I don't get down and really play with my kids, I realized, very often.  I set up their play space for them, or arrange a project or two for them to work on, but I rarely actively participate in the role playing.  Yesterday I did play a lot.  And, that is my New Years resolution.  I'm going to play a lot more.

On our trip west, my kids watched more TV then they have in their entire lives I think.

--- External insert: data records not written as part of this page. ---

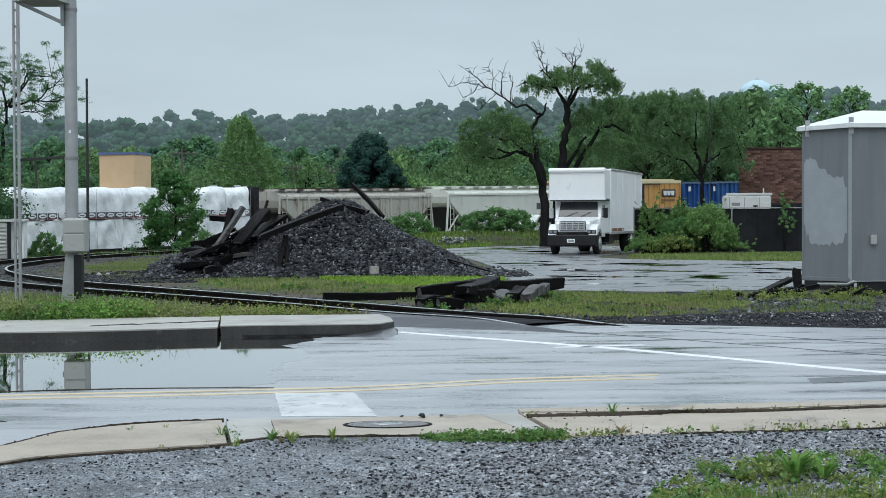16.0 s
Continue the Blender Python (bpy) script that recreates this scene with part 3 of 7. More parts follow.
part("slab_crack", Shape().slab(crack + [(x, y + 0.10 + rag.uniform(0, 0.09) * (1 + 0.05 * k)) for k, (x, y) in reversed(list(enumerate(crack)))], 0.10, 0.148), M["dirt"], far_walk, "long dirt-filled crack")
block = thing("kerb_block", "pale concrete kerb block at the pavement's end", "kerb", kind="structure")
nose = [(-2.34, 21.24)] + [(-2.3 + 0.12 * k, 21.27 + 0.012 * math.sin(k * 2.3) + 0.010 * k) for k in range(1, 17)] + [(-0.20, 21.50), (-0.02, 21.95)]
part("top", Shape().slab(nose + [(-0.06, 22.7), (-0.22, 23.55), (-1.43, 23.50), (-2.57, 23.45)], 0.14, 0.165), M["concrete_pale"], block)
part("kerb_face", Shape().slab([(x + 0.01, y - 0.015) for x, y in nose] + [(-0.1, 23.0), (-2.5, 23.2)], -0.08, 0.152), M["concrete_dark"], block, "grimy wet kerb face with its shade painted in")
# black strip stands in for the shaded gap low on the block
part("undercut", Shape().slab([(-2.05, 21.262), (-0.55, 21.385), (-0.45, 21.42), (-1.9, 21.33)], 0.018, 0.034), M["black"], block, "black strip painted as the shaded gap in the face")
wedge = Shape().add([(-0.95, 21.33, -0.01), (-0.20, 21.48, 0.075), (-0.01, 21.95, 0.085), (-0.03, 22.6, 0.06), (-0.75, 21.22, -0.01), (-0.10, 21.22, -0.01), (0.05, 21.6, -0.01), (0.05, 22.6, -0.01)],
                    [(0, 4, 1), (4, 5, 1), (5, 6, 1), (6, 2, 1), (6, 7, 2), (7, 3, 2)])
tagged(part("asphalt_fillet", wedge, M["asphalt_dark"]), "dark asphalt banked against the kerb block's end", "road", kind="structure")
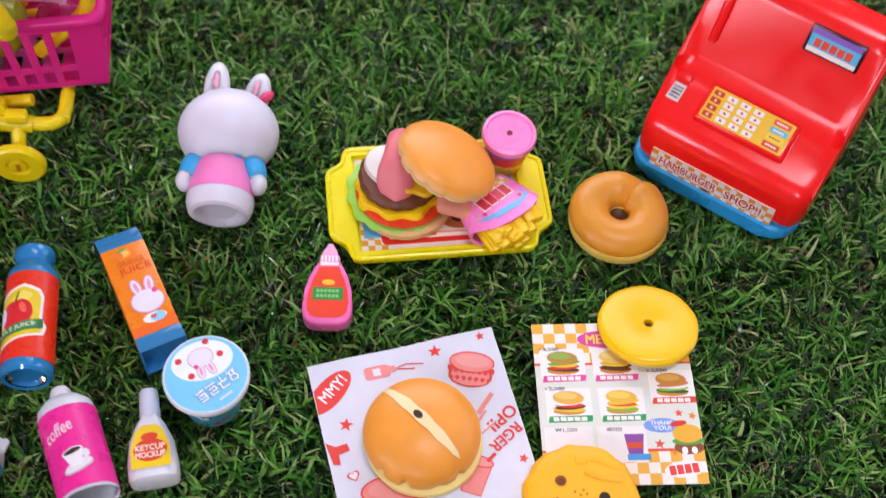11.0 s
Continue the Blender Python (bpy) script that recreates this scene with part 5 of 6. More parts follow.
def paper():
    c = Vector((0.4172, 0.2577))
    m = Matrix.Translation((c.x, c.y, 0.0015)) @ pose(0, 0, 0, 0, 0, 8.0)
    W, D = 0.0443, 0.0454
    bm = bmesh.new()
    n = 16
    grid = [[bm.verts.new((-W + 2 * W * i / n, -D + 2 * D * j / n, 0.0004 * math.sin(i * 0.7 + j * 0.35) + 0.0012 * (i / n) ** 3 + 0.0024 * max(0, j / n - 0.75) + 0.0003 * math.sin(j * 1.1))) for j in range(n + 1)] for i in range(n + 1)]
    for i in range(n):
        for j in range(n):
            bm.faces.new((grid[i][j], grid[i + 1][j], grid[i + 1][j + 1], grid[i][j + 1]))
    low = [[bm.verts.new(v.co - Vector((0, 0, 0.0003))) for v in row] for row in grid]
    for i in range(n):
        for j in range(n):
            bm.faces.new((low[i][j], low[i][j + 1], low[i + 1][j + 1], low[i + 1][j]))
        bm.faces.new((grid[i][0], low[i][0], low[i + 1][0], grid[i + 1][0]))
        bm.faces.new((grid[i][n], grid[i + 1][n], low[i + 1][n], low[i][n]))
        bm.faces.new((grid[0][i], grid[0][i + 1], low[0][i + 1], low[0][i]))
        bm.faces.new((grid[n][i], low[n][i], low[n][i + 1], grid[n][i + 1]))
    ob = single("wrapping_paper", bm, ink("#d8dce8", 0.45), m, "white burger wrapping paper printed in red on the grass", "wrapping paper")
    def fm(u, v, h):
        fi, fj = (u + W) / (2 * W) * n, (v + D) / (2 * D) * n
        i, j = min(n - 1, max(0, int(fi))), min(n - 1, max(0, int(fj)))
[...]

So we are on a one-week-free-of-screen-time detox.  Asa was pretty upset about this yesterday, he really wanted to watch Sponge Bob, so I suggested we act out Sponge Bob instead.  For the next hour and a half, I was Sponge Bob, with an insanely annoying voice. Poor Andy.  Asa was sometimes Patrick, sometimes Mr. Crabs, sometimes Sandy.  Axel was Mr. Crabs most of the time.    I wouldn't go as far as to say that I loved it per se, BUT I did love that they weren't in front of the TV, and that Asa was just super happy to be having his mom play with him.  More of that is going to happen this year.

These snowy hills are a bit of a stranger to me right now.  They are blanketed in snow, all the paths are covered up.  The trees are bare, there aren't any hidden nooks under an apple tree to observe from.  And, the garden, oh, the garden, she is asleep.  Deep down under the snow, I leave her be.  I haven't even stepped foot into that space for two months.  So, I'm feeling a little nostalgic for my friend the homestead.  She's gone underground for the time being, and although its fun to sled down the snowy hills for a few minutes of the day, I don't feel entirely connected to her.

So, in an effort to feel connected, I'm going to start garden planning and dreaming up lovely things to do on the homestead this spring and summer.  I'll keep you posted.

We've been creating alot around here to keep the blues at bay.  That and running, can keep me happy for the most part.  But when I don't get to do either for a long period of time, LOOK THE EFF OUT.  So, I'm trying to get those things consistently.  I'm only human after all, and I have limits.